野村、米国傾斜で痛手 利益とリスクが表裏一体に
作成者:
ソース: https://www.nikkei.com/article/DGXZQOUB2745I0X20C21A4000000/
保存日:2021/4/27 19:46 (2021/4/28 5:44 更新) [有料会員限定]

野村ホールディングス(HD)が27日発表した2021年3月期の連結決算(米国会計基準)では、米投資会社アルケゴス・キャピタル・マネジメントとの取引に絡むとみられる損失を約23億㌦(2457億円)計上した。22年3月期と合わせ、損失額は約3100億円に膨らむ。米市場への傾斜を強めるなかで多額の損失処理を迫られた野村。国内市場の収益性が下がり、事業基盤を整えていた矢先の米国でつまずいた。

当初20億㌦程度を見込んでいた損失額は、前期と今期の合計額で29億㌦近くに上る。その理由について北村巧財務統括責任者(CFO)は「3月29日から31日にかけて(アルケゴスが投資していた銘柄の株価が)下落したため」と説明した。

米ゴールドマン・サックスなどはアルケゴスの保有資産を早々に売却して損失を軽微に抑え込んだが、後発組の野村やクレディ・スイスにそれができなかった。大量の資産を売るには相応の買い手が付く必要があり、顧客基盤の厚さで米銀にかなわないからだ。株価の動向を見ながら処理する方針が結果として裏目に出て、損失が拡大したとみられる。

21年3月期の純利益は前の期比29%減の1531億円だった。損益を地域別にみると、アルケゴスとの取引で損失が出た米州は税引き前で770億円の赤字(前の期は74億円の黒字)だった。それでも20年4~12月期は1268億円の黒字で、海外部門において約4分の3の利益をあげていた。堅調な債券トレーディングで確実に収益を稼ぎながら、株式デリバティブで上乗せをねらう戦略が奏功しているようにみえた。

決算から浮かぶのは国内で稼ぎづらくなり、海外に収益を求める野村の現状だ。国内営業の税引き前利益は21年3月期で923億円。売買手数料に依存した収益モデルからの脱却を模索する途上で、直近最も多かった14年3月期(1920億円)に比べて半分弱の水準だ。いきおいマーケットの拡大が見込める米市場への傾斜を強めざるを得ない。

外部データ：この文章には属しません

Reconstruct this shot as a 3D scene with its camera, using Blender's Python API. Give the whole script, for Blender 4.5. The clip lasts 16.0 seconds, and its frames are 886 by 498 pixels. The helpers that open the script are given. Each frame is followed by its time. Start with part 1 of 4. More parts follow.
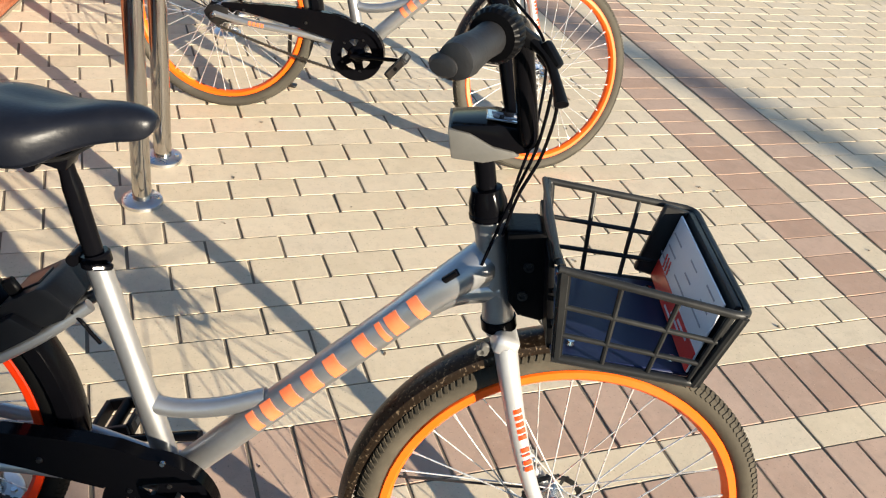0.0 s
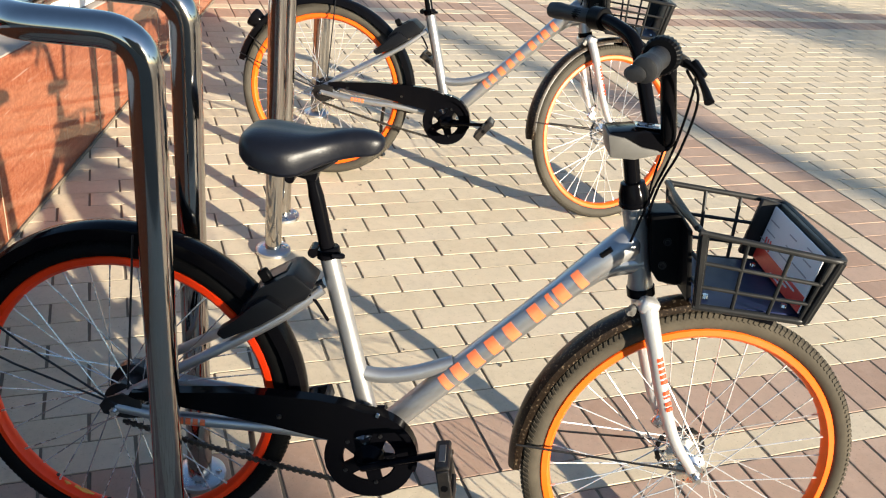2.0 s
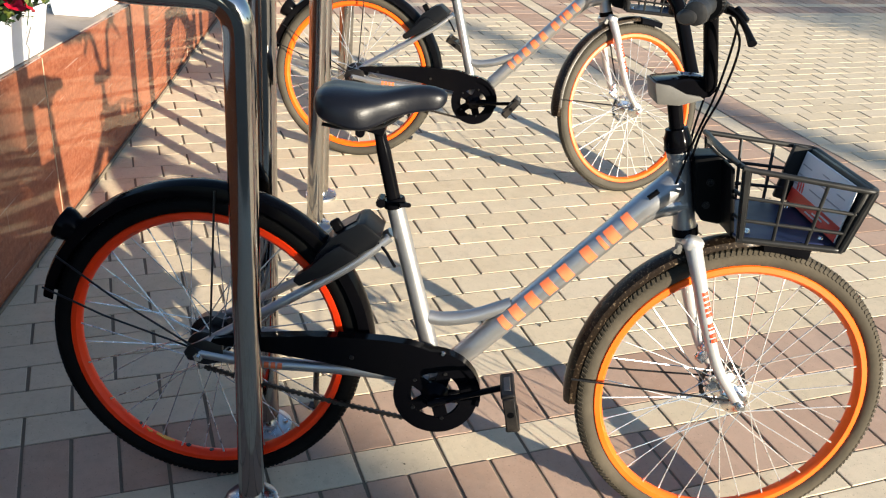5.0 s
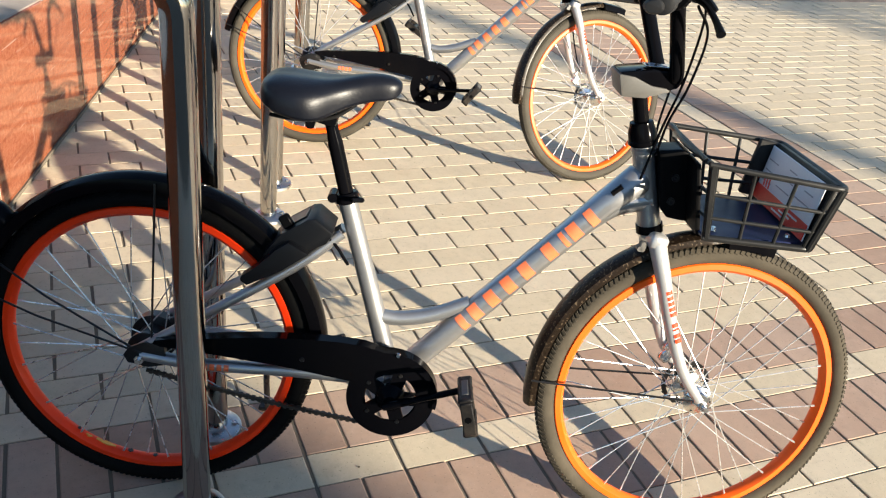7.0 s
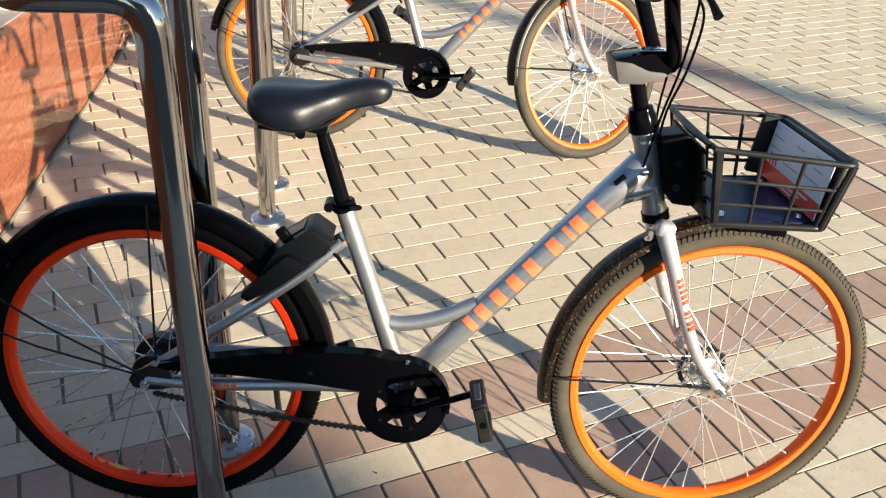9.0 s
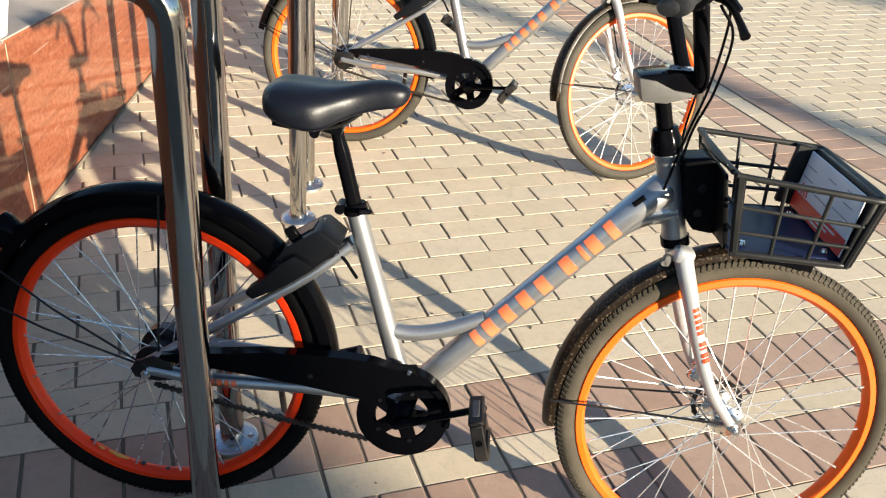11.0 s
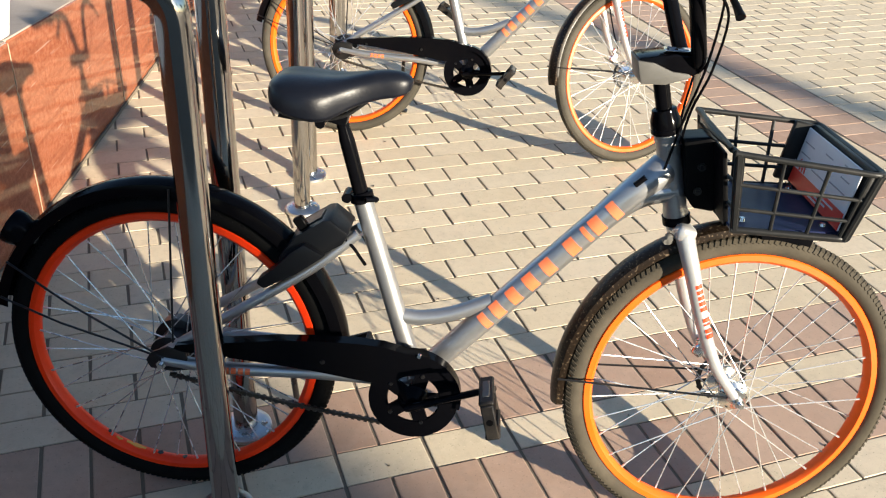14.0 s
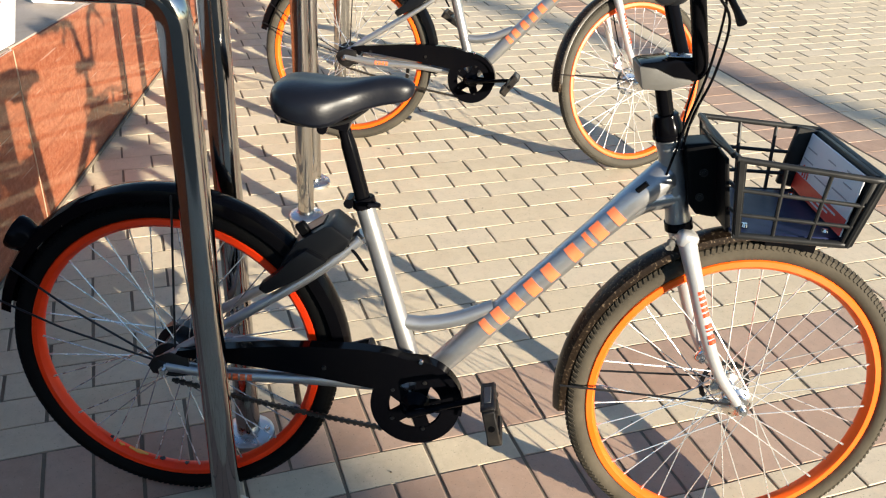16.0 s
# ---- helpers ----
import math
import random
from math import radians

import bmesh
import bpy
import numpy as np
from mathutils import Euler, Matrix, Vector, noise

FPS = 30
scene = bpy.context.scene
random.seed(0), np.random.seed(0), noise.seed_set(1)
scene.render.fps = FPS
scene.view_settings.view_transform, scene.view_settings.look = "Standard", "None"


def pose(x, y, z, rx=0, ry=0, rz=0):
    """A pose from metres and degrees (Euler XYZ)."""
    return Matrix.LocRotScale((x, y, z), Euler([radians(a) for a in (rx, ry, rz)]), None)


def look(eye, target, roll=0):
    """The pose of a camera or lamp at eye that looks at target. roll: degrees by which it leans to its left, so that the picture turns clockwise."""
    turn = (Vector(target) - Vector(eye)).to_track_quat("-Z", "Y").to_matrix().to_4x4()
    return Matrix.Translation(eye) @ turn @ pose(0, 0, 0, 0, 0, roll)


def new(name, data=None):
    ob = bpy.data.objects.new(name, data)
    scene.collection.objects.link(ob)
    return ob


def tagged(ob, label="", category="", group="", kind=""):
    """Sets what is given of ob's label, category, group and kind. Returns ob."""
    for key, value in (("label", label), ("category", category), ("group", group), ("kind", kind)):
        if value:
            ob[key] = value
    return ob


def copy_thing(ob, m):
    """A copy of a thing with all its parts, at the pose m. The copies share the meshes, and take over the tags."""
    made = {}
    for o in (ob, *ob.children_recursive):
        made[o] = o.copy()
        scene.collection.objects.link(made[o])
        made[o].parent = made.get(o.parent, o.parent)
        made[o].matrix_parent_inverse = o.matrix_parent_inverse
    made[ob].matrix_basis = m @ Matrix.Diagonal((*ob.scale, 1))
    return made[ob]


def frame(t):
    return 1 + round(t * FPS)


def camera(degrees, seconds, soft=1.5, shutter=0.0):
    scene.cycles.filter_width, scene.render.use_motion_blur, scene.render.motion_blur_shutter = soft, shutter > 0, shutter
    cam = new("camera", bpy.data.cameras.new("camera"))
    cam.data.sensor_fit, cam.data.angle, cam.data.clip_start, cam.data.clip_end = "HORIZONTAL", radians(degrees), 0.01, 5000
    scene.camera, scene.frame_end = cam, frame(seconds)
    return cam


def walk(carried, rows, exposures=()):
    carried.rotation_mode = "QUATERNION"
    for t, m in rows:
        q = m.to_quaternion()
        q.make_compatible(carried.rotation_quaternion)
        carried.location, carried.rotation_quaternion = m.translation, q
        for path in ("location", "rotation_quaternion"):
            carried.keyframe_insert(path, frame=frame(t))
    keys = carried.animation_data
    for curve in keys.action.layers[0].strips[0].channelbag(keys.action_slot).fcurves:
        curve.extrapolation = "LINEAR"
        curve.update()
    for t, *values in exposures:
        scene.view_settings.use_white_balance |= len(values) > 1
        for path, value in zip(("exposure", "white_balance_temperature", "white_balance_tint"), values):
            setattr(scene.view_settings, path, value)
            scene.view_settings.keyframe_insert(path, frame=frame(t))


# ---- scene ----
cam = camera(53.7, 16.0, soft=1.15)

PATH = [
    (0, (-0.823, -2.730, 1.412), (-0.126, -1.236, 0.280), 10.5),
    (0.5, (-0.912, -2.809, 1.421), (-0.281, -1.202, 0.413), 8.9),
    (1, (-1.069, -2.887, 1.412), (-0.433, -1.255, 0.446), 4.6),
    (1.5, (-1.180, -2.929, 1.417), (-0.513, -1.312, 0.447), 3.8),
    (2, (-1.183, -3.015, 1.427), (-0.510, -1.395, 0.466), 7.1),
    (2.5, (-1.137, -3.189, 1.432), (-0.467, -1.534, 0.532), 8.2),
    (3, (-1.136, -3.306, 1.424), (-0.556, -1.607, 0.542), 8.0),
    (3.5, (-1.132, -3.322, 1.425), (-0.650, -1.575, 0.579), 6.8),
    (4, (-1.159, -3.280, 1.414), (-0.702, -1.529, 0.563), 6.2),
    (4.5, (-1.265, -3.199, 1.407), (-0.788, -1.474, 0.514), 5.3),
    (5, (-1.332, -3.131, 1.384), (-0.666, -1.505, 0.430), 5.5),
    (5.2, (-1.347, -3.135, 1.392), (-0.609, -1.549, 0.423), 6.1),
    (7.3, (-1.290, -3.054, 1.369), (-0.547, -1.480, 0.384), 7.1),
    (7.5, (-1.308, -3.052, 1.370), (-0.572, -1.494, 0.354), 6.6),
    (8, (-1.368, -3.049, 1.380), (-0.633, -1.502, 0.346), 4.7),
    (8.5, (-1.340, -3.030, 1.382), (-0.604, -1.481, 0.353), 2.5),
    (8.7, (-1.307, -3.011, 1.395), (-0.574, -1.460, 0.366), 2.7),
    (10.8, (-1.192, -3.018, 1.376), (-0.568, -1.405, 0.370), 4.4),
    (11, (-1.188, -3.012, 1.377), (-0.569, -1.400, 0.368), 5.0),
    (11.5, (-1.189, -3.016, 1.382), (-0.569, -1.403, 0.375), 5.3),
    (12, (-1.199, -3.021, 1.378), (-0.581, -1.408, 0.371), 5.6),
    (12.5, (-1.197, -3.018, 1.372), (-0.580, -1.422, 0.337), 5.4),
    (13, (-1.192, -3.021, 1.375), (-0.579, -1.433, 0.325), 4.4),
    (13.5, (-1.199, -3.030, 1.385), (-0.586, -1.441, 0.335), 3.5),
    (14, (-1.207, -3.035, 1.388), (-0.593, -1.437, 0.354), 3.4),
    (14.5, (-1.206, -3.037, 1.390), (-0.599, -1.429, 0.368), 3.2),
    (15, (-1.195, -3.034, 1.386), (-0.590, -1.424, 0.366), 2.9),
    (15.5, (-1.197, -3.035, 1.386), (-0.593, -1.425, 0.364), 2.9),
    (16, (-1.201, -3.039, 1.385), (-0.597, -1.428, 0.366), 3.2),
]
walk(cam, [(t, look(eye, target, roll)) for t, eye, target, roll in PATH])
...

27日に会見した奥田健太郎グループ最高経営責任者(CEO)は「リスクマネジメントを高度化しながら米国でプラットフォームをつくる必要がある」と戦略に変わりはないと強調。損失の発火点となった個人資産を運用する「ファミリーオフィス」との取引もリスク管理を高度化しながら続ける意向を示した。実効策の浸透が課題となる。

リスク管理に加え、ガバナンス(企業統治)の強化も焦点だ。26日には米持ち株会社のCEOに米JPモルガンで経営幹部を務め、現地の金融事情に通じるクリストファー・ウィルコックス氏を起用。かねてCEOを務めてきた赤塚庸氏との共同代表とする。

アルケゴスに関連する取引については4月23日時点で97%以上の処理が完了したという。財務の健全性を示す普通株式等Tier1比率は15.7%で「健全性に問題はない」としている。

アルケゴスはファミリーオフィスの形態をとっており、開示基準が緩かった。デリバティブを活用した取引が大量保有関連の開示基準外にあることを米当局は問題視している。米連邦準備理事会(FRB)のパウエル議長が「徹底的に調査する」と発言するなど、再発防止に向けて開示規則の見直しなどに取り組む姿勢を示している。